The 2006 Elite Series event on Santee Cooper was a slugfest in every sense of the word – Preston Clark won with a then-record 115-15, beating the “unbeatable” 108+ that Dean Rojas had caught at Toho in 2001. Of course, Clark’s record was passed by Steve Kennedy in 2007 at Clear Lake, and Kennedy in turn was passed by Paul Elias in 2008 at Falcon. A total of six anglers topped the century mark at Santee, and only one angler in the top 12 failed to hit the 90 pound mark.
Records in individual tournaments are of course important, but as many pros will tell you the Angler of the Year race is the one that matters most. This tournament outcome had a substantial impact on the 2006 AOY race.
Can you guess why?
For a hint, don’t look at the top of the standings sheet.
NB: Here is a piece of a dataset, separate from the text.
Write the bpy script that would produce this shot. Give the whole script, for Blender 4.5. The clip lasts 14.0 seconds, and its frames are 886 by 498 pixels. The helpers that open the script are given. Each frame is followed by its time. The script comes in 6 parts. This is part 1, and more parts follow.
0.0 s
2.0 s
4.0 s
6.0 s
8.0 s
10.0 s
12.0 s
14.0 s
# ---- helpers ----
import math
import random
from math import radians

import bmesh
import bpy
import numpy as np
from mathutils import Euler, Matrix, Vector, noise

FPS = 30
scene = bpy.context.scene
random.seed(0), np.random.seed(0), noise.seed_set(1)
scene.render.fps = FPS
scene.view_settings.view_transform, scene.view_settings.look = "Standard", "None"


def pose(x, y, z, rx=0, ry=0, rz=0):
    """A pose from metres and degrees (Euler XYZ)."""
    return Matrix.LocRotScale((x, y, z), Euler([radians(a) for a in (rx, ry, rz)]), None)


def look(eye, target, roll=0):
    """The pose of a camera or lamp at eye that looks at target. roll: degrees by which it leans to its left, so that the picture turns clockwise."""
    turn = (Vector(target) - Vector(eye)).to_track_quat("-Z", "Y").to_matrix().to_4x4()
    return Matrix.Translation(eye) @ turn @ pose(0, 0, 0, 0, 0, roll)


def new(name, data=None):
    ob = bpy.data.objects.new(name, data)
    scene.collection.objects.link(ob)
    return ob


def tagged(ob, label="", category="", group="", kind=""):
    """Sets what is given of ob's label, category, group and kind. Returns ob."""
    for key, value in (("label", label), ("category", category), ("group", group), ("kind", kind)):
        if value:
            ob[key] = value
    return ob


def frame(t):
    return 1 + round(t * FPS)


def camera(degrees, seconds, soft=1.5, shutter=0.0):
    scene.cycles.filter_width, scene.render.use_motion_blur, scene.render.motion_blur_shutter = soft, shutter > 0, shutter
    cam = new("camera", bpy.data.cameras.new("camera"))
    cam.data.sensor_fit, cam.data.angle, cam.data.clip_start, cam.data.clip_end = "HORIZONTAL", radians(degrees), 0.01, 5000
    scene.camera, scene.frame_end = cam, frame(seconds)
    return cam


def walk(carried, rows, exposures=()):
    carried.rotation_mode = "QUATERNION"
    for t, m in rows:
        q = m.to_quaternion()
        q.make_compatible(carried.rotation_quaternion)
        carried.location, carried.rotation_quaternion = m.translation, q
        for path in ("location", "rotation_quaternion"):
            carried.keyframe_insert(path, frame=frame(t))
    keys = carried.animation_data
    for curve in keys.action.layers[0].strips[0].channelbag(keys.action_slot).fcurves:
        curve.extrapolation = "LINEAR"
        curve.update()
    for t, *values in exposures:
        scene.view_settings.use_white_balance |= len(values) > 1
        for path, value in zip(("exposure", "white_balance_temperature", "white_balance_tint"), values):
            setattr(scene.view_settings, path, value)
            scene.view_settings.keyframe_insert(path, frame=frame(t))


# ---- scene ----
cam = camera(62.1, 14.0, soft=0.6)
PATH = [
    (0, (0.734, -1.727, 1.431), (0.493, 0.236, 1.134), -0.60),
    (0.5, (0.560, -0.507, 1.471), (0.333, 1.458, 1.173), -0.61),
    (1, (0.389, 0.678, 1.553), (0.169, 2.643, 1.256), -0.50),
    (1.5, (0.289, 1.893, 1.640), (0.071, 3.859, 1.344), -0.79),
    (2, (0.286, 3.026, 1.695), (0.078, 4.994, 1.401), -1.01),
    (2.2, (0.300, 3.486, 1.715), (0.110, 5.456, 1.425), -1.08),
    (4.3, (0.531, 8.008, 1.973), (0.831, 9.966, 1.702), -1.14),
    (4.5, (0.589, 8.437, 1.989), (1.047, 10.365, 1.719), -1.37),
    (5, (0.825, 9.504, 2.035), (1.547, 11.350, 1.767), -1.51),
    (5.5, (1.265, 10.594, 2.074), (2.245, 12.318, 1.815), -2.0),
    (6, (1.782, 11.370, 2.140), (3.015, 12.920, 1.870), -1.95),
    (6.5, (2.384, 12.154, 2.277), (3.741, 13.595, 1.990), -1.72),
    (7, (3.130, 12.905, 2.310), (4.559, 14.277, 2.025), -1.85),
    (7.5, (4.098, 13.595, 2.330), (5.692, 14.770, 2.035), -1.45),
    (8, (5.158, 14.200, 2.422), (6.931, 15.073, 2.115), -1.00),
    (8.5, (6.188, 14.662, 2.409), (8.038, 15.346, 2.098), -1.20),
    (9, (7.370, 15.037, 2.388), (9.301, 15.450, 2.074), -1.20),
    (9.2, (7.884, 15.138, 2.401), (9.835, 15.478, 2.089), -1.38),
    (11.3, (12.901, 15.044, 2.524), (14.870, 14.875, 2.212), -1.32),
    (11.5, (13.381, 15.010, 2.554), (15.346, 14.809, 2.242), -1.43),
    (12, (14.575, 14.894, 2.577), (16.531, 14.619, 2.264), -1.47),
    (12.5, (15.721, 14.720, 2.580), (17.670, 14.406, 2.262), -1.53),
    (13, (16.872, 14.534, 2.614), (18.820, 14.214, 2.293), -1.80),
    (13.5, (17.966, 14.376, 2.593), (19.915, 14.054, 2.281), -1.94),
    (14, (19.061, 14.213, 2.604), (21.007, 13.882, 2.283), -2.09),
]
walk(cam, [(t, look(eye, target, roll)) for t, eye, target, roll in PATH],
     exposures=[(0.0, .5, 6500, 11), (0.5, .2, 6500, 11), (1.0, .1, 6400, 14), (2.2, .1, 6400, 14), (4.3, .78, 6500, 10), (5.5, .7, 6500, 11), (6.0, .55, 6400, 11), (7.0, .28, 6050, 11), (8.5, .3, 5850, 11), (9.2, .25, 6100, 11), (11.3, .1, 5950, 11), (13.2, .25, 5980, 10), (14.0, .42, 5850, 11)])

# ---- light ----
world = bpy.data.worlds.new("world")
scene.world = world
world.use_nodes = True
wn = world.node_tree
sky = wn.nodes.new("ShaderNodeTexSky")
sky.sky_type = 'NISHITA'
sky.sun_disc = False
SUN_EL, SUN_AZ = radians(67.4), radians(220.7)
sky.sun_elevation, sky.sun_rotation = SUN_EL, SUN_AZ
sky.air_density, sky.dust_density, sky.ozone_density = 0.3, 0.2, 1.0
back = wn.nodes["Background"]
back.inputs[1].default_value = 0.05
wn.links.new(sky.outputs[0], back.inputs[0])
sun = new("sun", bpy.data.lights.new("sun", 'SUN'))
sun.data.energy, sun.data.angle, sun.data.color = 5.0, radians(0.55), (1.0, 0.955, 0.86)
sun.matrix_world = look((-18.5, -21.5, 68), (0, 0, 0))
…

Yes, Mike Iaconelli won the title that year, and he finished a commendable 18th at Santee, but that’s not why Santee is important.
The real story lies at the bottom of the scorecard. Three anglers – Randy Howell, Alton Jones and KVD — tied for 103rd place (last). They were all disqualified from the event. KVD was sent packing for allowing an amateur to drive the boat as he stood on the deck and looked for bedders, which BASS determined was a violation of Elite Series Rule 12. That rule only allowed non-boaters to drive the boat in emergency situations or on/off the trailer.
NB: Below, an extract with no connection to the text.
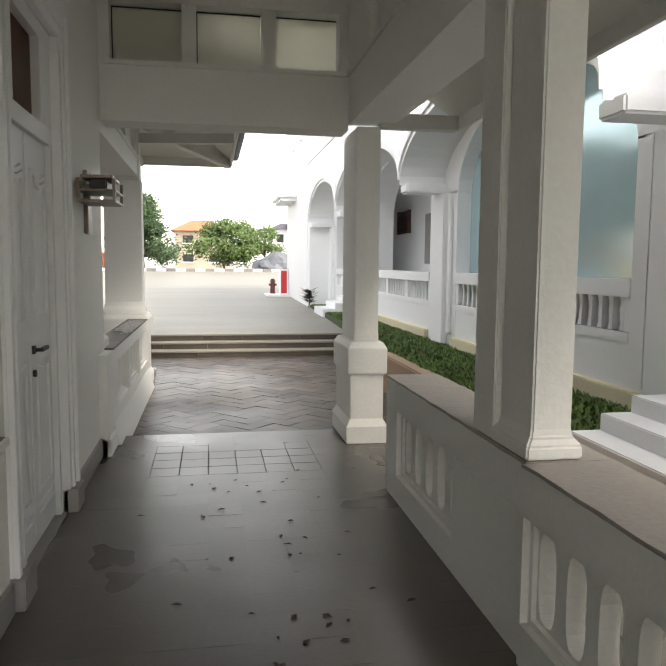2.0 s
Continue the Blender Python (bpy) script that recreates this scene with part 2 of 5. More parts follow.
def oval_panel(bm, put, u0, u1, v0, v1, count, a, b, depth, seg=20):
    """A slab with a row of upright slots cut through it; put(u, v, w) gives the place."""
    step = (u1 - u0) / count
    for i in range(count):
        l, r = u0 + i * step, u0 + (i + 1) * step
        cu, cv, hu, hv = (l + r) / 2, (v0 + v1) / 2, step / 2, (v1 - v0) / 2
        angs = sorted([k * math.tau / seg for k in range(seg)] + [math.atan2(hv * j, hu * s) % math.tau for s in (-1, 1) for j in (-1, 1)])
        inner, outer = [], []
        for t in angs:
            c, s = math.cos(t), math.sin(t)
            e = 0.62
            inner.append((cu + a * math.copysign(abs(c) ** e, c), cv + b * math.copysign(abs(s) ** e, s)))
            k = min(hu / abs(c) if abs(c) > 1e-6 else 1e9, hv / abs(s) if abs(s) > 1e-6 else 1e9)
            outer.append((cu + k * c, cv + k * s))
        n = len(angs)
        ri = [[bm.verts.new(put(u, v, w)) for u, v in inner] for w in (0, depth)]
        ro = [[bm.verts.new(put(u, v, w)) for u, v in outer] for w in (0, depth)]
        for k in range(n):
            j = (k + 1) % n
            bm.faces.new((ro[0][k], ro[0][j], ri[0][j], ri[0][k]))
            bm.faces.new((ro[1][j], ro[1][k], ri[1][k], ri[1][j]))
            bm.faces.new((ri[0][k], ri[0][j], ri[1][j], ri[1][k]))
    bmesh.ops.remove_doubles(bm, verts=bm.verts, dist=0.0005)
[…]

“I was stunned,” KVD told Bassmaster. “But it was my fault. I have no one to blame but myself.”
Jones was DQed for the same reason, although his ruling did not come down until later – when he was in 2nd place in the tournament.
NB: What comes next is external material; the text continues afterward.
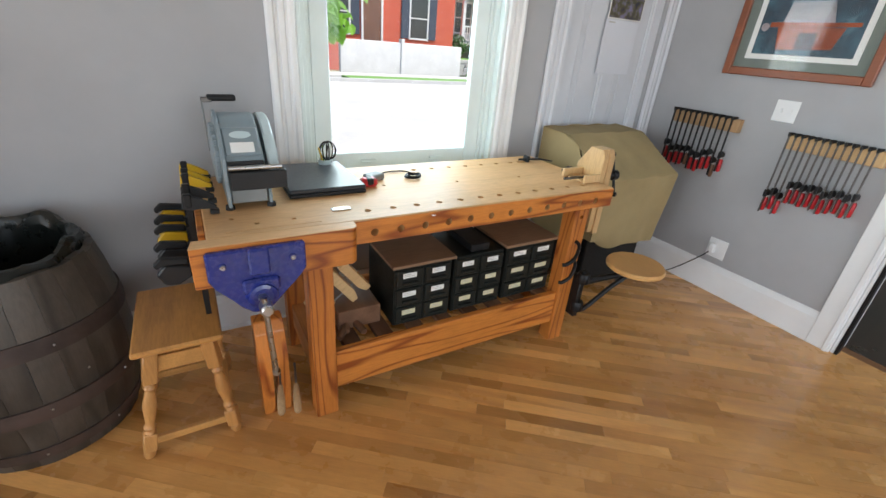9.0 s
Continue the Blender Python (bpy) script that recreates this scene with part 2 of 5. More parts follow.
M_matgreen = painted("grey_green_mount", (0.17, 0.20, 0.18), 0.85, 0.03)
M_orange = painted("painted_orange", (0.42, 0.085, 0.022), 0.7, 0.35)
M_pink = painted("painted_grey_pink", (0.42, 0.36, 0.38), 0.7, 0.3)
M_maroon = painted("painted_maroon", (0.10, 0.025, 0.018), 0.7, 0.4)
M_darkfloor = wood("dark_floor", (0.055, 0.034, 0.024), (0.03, 0.018, 0.012), "x", 6, 0.4, 0.3, 0.1, 0.15)


def teal_painting():
    m, nt, b = mat("dark_teal_painting")
    v = coords(nt, (3, 5, 5))
    n = node(nt, "ShaderNodeTexNoise", Scale=1.4, Detail=6.0, Roughness=0.65)
    nt.links.new(v, n.inputs["Vector"])
    nt.links.new(ramp(nt, n.outputs[0], [(0.35, (0.012, 0.02, 0.035)), (0.55, (0.03, 0.075, 0.11)), (0.75, (0.10, 0.24, 0.30))]), b.inputs["Base Color"])
    b.inputs["Roughness"].default_value = 0.6
    return m


M_teal = teal_painting()


def glass(name, tint=(1, 1, 1), rough=0.0):
    m, nt, b = mat(name)
    b.inputs["Base Color"].default_value = (*tint, 1)
    b.inputs["Transmission Weight"].default_value, b.inputs["Roughness"].default_value, b.inputs["IOR"].default_value = 1.0, rough, 1.45
    return m


M_glass = glass("clear_glass")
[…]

Howell took a polygraph test after the first day of the tournament and was not disqualified at that time, but the ruling with respect to him came down on the Monday after the tournament ended. At that point, it appeared that he’d finished 21st and won $10,250. He subsequently realized that he needed to explain additional details to BASS and called for a meeting with tournament director Trip Weldon, which led to the DQ.
Despite the Santee DQ, VanDam earned six top ten finishes in that year’s 11-event schedule. Indeed, he never missed the money and finished outside the top 13 only 3 times in the remaining 10 events. He ended up 3rd in the AOY race, just 66 points behind Ike. Had KVD caught a single fish at Santee and everything else remained the same, he would’ve earned a minimum of 70 points. Of course, we can never know for sure that events would have played out the same way after South Carolina, but it’s food for thought.
It was a costly penalty for KVD. Ike won $125,000 for his AOY title, plus whatever contract bonuses he’d negotiated. Even second place finisher Steve Kennedy earned a cool $40k. VanDam didn’t suffer too much, though, as evidenced by the multiple AOY titles he’s earned since then.